Garth, any opinions on why housing prices aren’t diving to match the increase in supply in places such as Halifax? Is it perhaps because people became so accustomed to this rocket ship to the moon they can’t bear to believe it is over and lower their prices? Or perhaps lots of sellers literally can’t lower their prices because they would be selling at a loss and can’t muster up the money to clear the mortgage off title?

#152 Al on 11.25.14 at 10:42 pm

Walmarts in Ontario are turfing out cashiers and replacing them with self check outs. More unemployed with no income to pay mortgages.

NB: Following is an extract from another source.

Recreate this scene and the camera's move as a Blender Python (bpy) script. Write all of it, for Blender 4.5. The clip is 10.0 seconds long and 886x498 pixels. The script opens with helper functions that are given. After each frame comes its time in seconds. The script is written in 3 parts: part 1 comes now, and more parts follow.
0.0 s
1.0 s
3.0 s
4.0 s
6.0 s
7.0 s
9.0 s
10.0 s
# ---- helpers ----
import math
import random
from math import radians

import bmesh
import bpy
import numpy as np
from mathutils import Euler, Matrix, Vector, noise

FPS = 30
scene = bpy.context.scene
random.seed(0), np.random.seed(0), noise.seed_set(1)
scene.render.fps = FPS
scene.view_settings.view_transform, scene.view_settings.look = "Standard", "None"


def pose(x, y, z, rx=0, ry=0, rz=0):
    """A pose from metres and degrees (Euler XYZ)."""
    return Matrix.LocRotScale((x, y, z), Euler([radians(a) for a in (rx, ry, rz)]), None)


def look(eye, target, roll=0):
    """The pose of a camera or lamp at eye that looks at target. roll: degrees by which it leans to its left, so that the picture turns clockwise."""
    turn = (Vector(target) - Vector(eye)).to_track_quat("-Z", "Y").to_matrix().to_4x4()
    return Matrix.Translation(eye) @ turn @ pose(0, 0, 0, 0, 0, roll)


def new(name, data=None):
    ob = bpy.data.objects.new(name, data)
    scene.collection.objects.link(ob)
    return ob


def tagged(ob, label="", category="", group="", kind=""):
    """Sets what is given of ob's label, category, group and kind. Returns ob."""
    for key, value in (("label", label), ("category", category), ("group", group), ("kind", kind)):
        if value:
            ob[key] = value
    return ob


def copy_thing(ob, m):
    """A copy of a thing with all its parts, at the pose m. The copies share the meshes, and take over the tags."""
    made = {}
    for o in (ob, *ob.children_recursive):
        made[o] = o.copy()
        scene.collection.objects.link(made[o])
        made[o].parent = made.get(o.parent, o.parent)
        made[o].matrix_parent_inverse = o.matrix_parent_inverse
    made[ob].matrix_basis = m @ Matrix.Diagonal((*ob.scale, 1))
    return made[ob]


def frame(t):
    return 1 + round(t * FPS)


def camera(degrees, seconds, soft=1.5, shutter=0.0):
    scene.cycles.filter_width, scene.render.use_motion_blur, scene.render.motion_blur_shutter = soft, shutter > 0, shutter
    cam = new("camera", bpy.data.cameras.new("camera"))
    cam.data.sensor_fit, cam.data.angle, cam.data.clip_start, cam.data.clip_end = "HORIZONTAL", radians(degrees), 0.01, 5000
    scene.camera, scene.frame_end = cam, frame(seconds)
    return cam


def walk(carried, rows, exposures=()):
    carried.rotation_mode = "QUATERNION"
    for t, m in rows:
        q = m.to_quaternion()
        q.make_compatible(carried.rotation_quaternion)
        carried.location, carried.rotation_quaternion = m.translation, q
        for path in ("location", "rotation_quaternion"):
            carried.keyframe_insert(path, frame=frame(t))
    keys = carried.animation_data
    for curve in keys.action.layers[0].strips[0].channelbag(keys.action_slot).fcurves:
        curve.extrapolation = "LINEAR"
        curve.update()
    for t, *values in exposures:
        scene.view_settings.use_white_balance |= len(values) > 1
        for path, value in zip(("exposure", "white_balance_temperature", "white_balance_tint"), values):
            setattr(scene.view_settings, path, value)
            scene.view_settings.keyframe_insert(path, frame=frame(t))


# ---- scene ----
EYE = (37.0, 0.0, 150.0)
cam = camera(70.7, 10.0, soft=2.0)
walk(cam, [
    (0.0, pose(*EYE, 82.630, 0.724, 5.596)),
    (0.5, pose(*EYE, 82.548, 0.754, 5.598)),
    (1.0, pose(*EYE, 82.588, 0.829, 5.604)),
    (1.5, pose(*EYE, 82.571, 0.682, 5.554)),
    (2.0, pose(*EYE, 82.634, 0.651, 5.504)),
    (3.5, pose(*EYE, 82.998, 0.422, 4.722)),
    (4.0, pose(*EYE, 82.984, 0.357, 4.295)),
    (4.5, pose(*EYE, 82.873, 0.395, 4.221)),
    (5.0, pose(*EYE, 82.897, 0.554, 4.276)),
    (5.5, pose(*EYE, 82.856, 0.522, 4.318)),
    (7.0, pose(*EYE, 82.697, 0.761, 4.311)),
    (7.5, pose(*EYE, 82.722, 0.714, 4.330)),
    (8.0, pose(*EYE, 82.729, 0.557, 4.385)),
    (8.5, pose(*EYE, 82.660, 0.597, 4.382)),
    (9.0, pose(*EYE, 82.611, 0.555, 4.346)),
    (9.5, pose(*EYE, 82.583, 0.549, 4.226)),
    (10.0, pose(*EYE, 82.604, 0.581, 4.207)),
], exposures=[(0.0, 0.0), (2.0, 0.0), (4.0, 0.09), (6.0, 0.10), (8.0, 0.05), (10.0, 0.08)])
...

#153 Ulsterman on 11.25.14 at 10:55 pm

#36 james on 11.24.14 at 9:31 pm
“The level of home prices in Vancouver is supported by local growth in personal disposable income and long-term population growth”

They made this up.

I’m with you on the made up part. This makes me bloody rage! a) I totally doubt that disposable incomes have grown significantly at all in real terms, b) I don’t care if family income even doubled overnight, we’d still have totally unaffordable P/E ratios on housing in Vancouver.

If anyone knows where one can find the assumptions or evidence used by the authors of this report I’d like to see them.

If median Vancouverfamily income in 2012 was $71,140 (really? this is comically low), how can this analyst justify “local growth in personal disposable income and long-term population growth.”?Aren’t average houses in excess of $1m?

#154 Entrepreneur on 11.25.14 at 11:27 pm

Cato the Elder…Are you familiar with an American politician Ron Paul? I like him and his views. He joined the Libertarian Party which I didn’t know until I googled for info.

#155 Fred Smith on 11.26.14 at 12:14 pm

The disconnect is so obvious. Almost daily you see conflicting stories hitting the news. One day CMHC says “don’t worry be happy” and the next an independent economist or a bank says “something has got to give here”.

I think the overvalue is more like 30% than 15%. At least. Depending on where you are it’s probably a lot higher….cough…VANCOUVER…cough.